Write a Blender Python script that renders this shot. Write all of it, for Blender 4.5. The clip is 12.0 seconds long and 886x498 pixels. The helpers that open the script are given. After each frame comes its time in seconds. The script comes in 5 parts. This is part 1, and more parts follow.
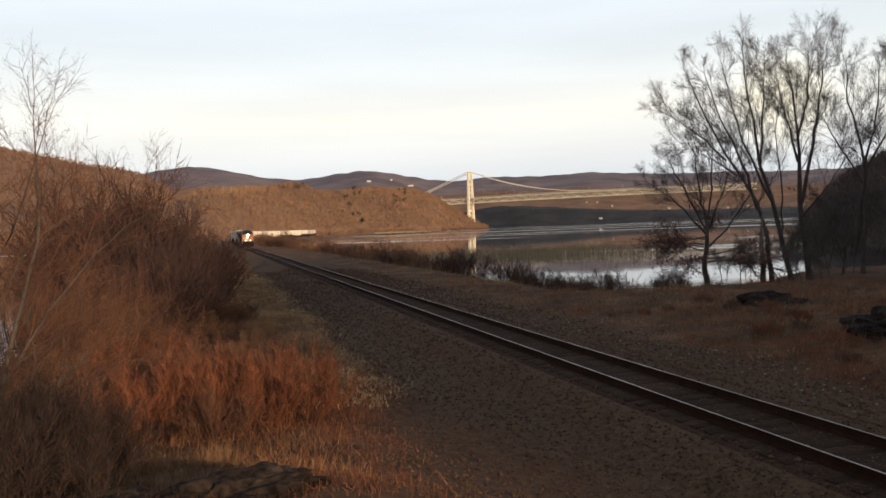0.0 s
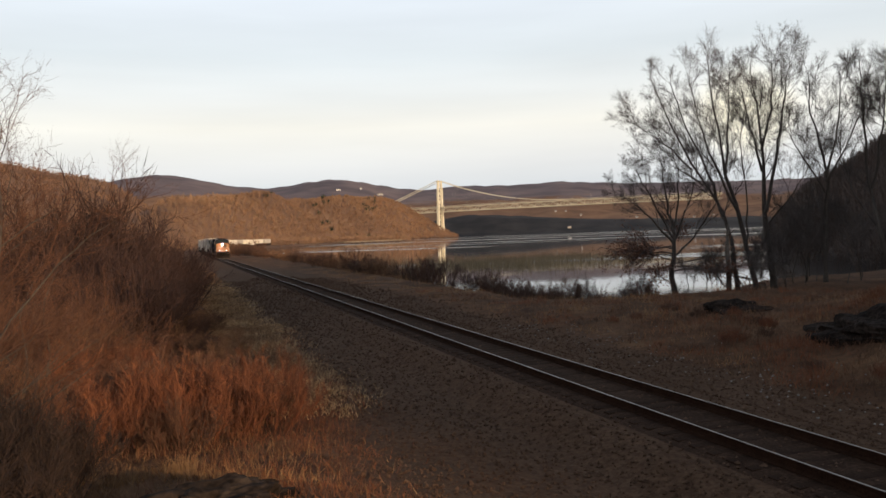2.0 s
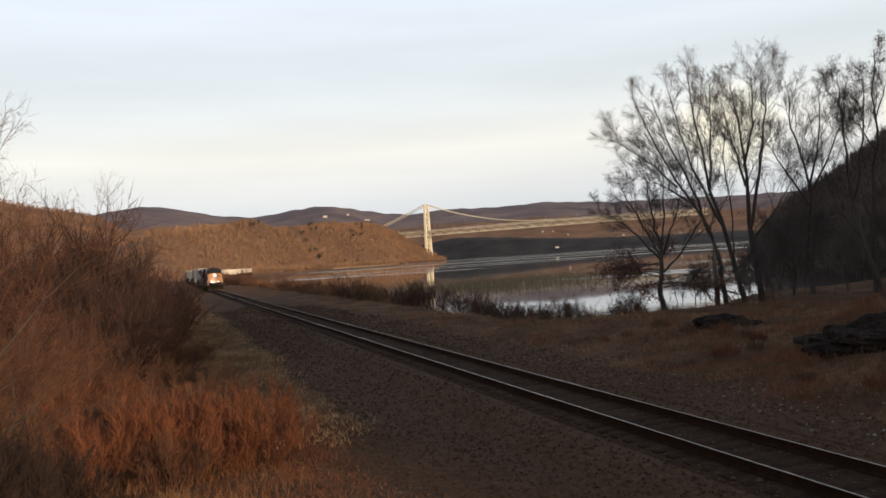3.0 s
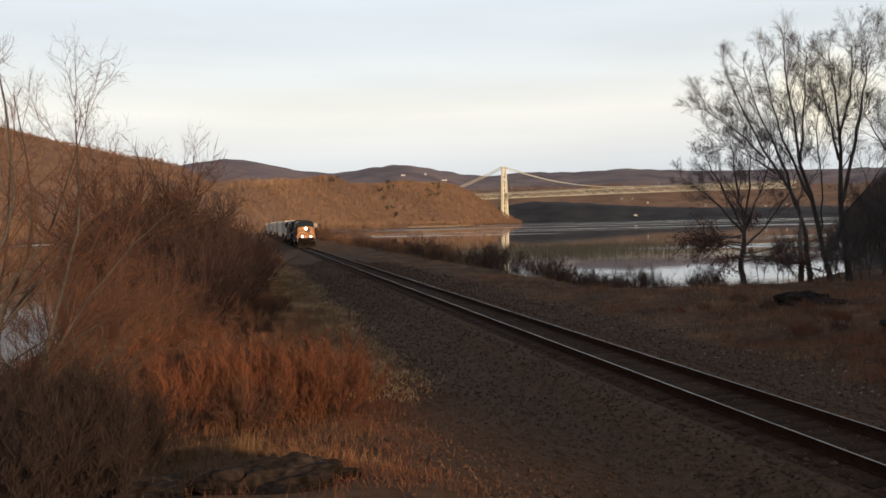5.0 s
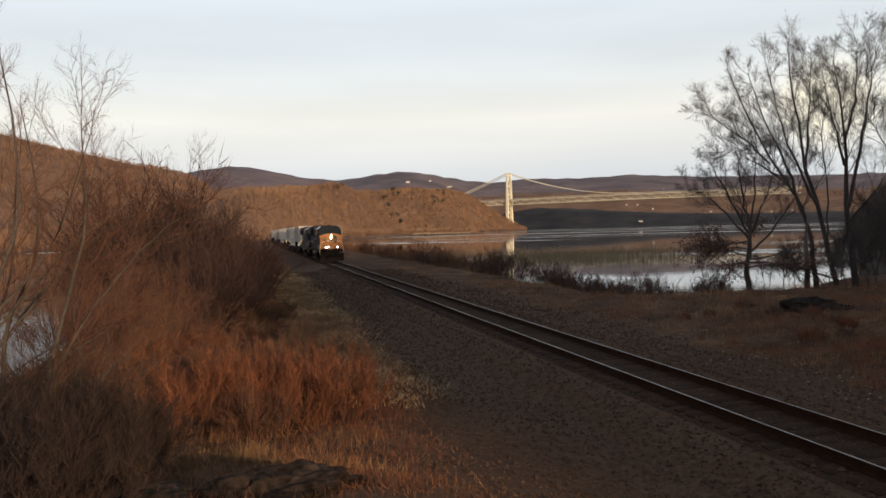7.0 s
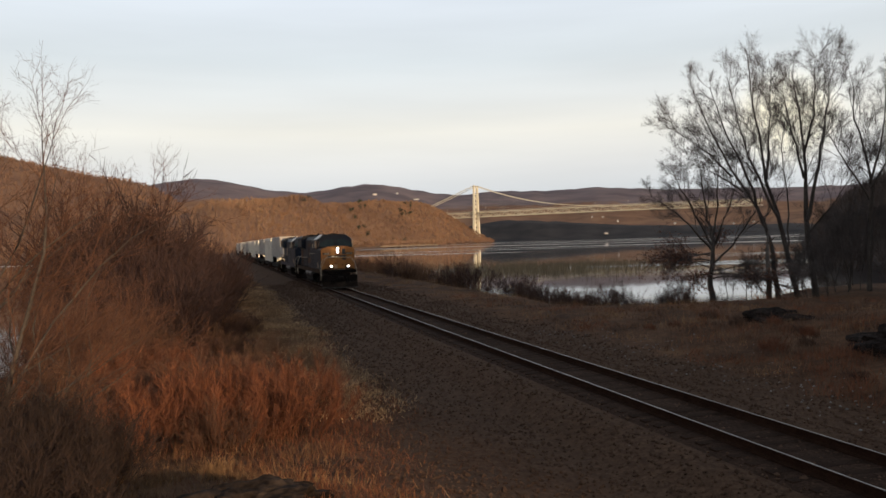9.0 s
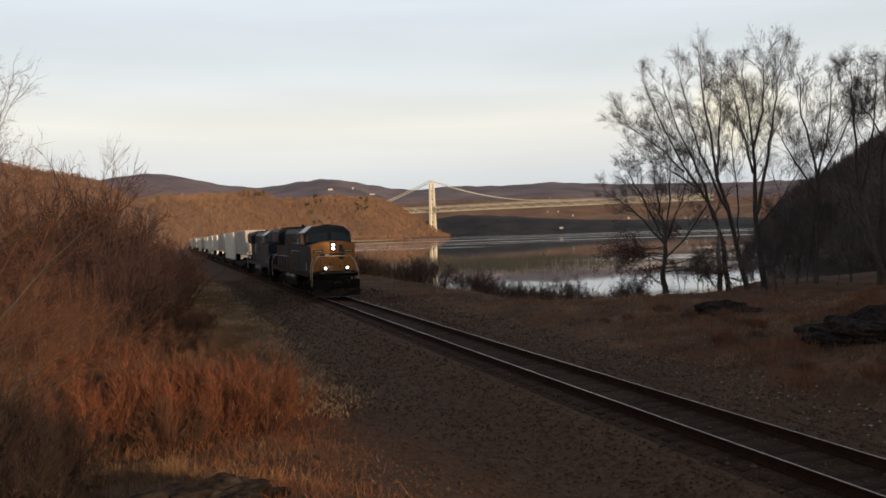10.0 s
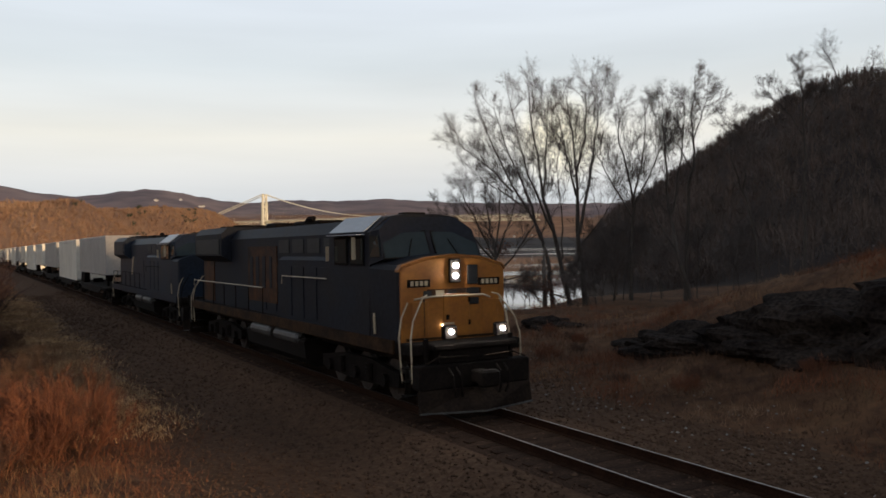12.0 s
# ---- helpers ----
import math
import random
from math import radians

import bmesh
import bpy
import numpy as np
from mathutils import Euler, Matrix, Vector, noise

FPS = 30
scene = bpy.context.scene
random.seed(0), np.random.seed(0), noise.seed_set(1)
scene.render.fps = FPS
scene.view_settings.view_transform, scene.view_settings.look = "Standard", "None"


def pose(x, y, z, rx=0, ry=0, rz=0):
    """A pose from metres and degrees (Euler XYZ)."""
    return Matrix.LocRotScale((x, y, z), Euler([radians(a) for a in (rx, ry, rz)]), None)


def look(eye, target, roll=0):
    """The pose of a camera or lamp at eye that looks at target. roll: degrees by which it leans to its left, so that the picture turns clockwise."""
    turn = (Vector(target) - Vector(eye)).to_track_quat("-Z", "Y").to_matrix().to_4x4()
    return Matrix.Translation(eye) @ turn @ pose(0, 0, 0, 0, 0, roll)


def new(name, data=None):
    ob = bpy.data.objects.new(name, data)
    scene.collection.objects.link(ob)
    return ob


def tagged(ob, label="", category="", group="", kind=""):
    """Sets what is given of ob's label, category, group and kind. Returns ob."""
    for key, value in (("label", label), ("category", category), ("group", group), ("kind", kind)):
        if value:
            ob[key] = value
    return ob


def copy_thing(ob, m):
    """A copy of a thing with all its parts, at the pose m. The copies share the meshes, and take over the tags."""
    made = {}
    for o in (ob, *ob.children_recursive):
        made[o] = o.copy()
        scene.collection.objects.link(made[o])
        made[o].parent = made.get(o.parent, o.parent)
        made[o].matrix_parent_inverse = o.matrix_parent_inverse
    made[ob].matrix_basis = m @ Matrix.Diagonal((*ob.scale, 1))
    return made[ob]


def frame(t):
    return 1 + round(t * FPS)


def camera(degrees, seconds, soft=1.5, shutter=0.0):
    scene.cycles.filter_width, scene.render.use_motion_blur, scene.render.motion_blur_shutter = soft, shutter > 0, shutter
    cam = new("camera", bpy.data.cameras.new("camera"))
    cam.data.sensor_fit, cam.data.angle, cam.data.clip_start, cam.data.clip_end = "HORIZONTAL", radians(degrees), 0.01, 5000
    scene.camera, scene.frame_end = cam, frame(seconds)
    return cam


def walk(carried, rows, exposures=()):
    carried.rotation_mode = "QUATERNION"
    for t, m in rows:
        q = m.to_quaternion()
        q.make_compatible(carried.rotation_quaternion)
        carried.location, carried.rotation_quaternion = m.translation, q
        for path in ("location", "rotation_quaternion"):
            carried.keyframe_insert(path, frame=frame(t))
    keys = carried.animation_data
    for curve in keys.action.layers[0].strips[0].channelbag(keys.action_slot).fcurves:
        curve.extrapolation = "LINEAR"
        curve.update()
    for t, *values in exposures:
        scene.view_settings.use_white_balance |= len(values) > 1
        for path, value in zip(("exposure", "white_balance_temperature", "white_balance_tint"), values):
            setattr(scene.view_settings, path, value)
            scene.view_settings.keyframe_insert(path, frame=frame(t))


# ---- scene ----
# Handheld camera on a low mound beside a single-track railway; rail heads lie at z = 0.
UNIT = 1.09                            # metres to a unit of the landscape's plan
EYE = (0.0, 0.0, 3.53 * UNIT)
cam = camera(56.15, 12.0, soft=1.6, shutter=0.15)
TURNS = [
    (0.0, 1.96, -1.53, 1.98),
    (0.5, 3.13, -0.50, 2.36),
    (1.0, 1.61, -0.21, 2.78),
    (1.5, 1.12, -2.25, 2.06),
    (2.0, -0.13, -0.99, 1.97),
    (2.5, -0.96, -1.77, 2.91),
    (3.0, -0.95, 0.59, 3.67),
    (3.5, 2.86, 0.42, 2.32),
    (5.5, 4.40, -2.13, 1.30),
    (6.0, 4.62, -1.63, 1.40),
    (6.5, 4.67, -1.52, 1.39),
    (8.5, 3.18, -0.61, 1.54),
    (9.0, 2.33, -0.57, 1.53),
    (9.5, 1.31, -0.58, 1.48),
    (10.0, -0.68, -1.00, 1.71),
    (10.5, -1.30, -0.73, 0.80),
    (11.0, -4.67, 1.05, 0.32),
    (11.5, -6.96, 0.90, 0.32),
    (12.0, -12.08, -0.16, 0.85),
]
walk(cam, [(t, pose(*EYE, 90 + p, r, y)) for t, y, p, r in TURNS],
     exposures=[(0.0, 0.33), (1.0, 0.26), (3.5, 0.21), (5.5, 0.20), (6.5, 0.18), (9.0, 0.12), (12.0, 0.10)])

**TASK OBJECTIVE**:
Print the lines from the line containing "import numpy as np" to the line containing "turn = (Vector(target)", both ends included, exactly and with nothing added.

**TASK SOLUTION**:
import numpy as np
from mathutils import Euler, Matrix, Vector, noise

FPS = 30
scene = bpy.context.scene
random.seed(0), np.random.seed(0), noise.seed_set(1)
scene.render.fps = FPS
scene.view_settings.view_transform, scene.view_settings.look = "Standard", "None"


def pose(x, y, z, rx=0, ry=0, rz=0):
    """A pose from metres and degrees (Euler XYZ)."""
    return Matrix.LocRotScale((x, y, z), Euler([radians(a) for a in (rx, ry, rz)]), None)


def look(eye, target, roll=0):
    """The pose of a camera or lamp at eye that looks at target. roll: degrees by which it leans to its left, so that the picture turns clockwise."""
    turn = (Vector(target) - Vector(eye)).to_track_quat("-Z", "Y").to_matrix().to_4x4()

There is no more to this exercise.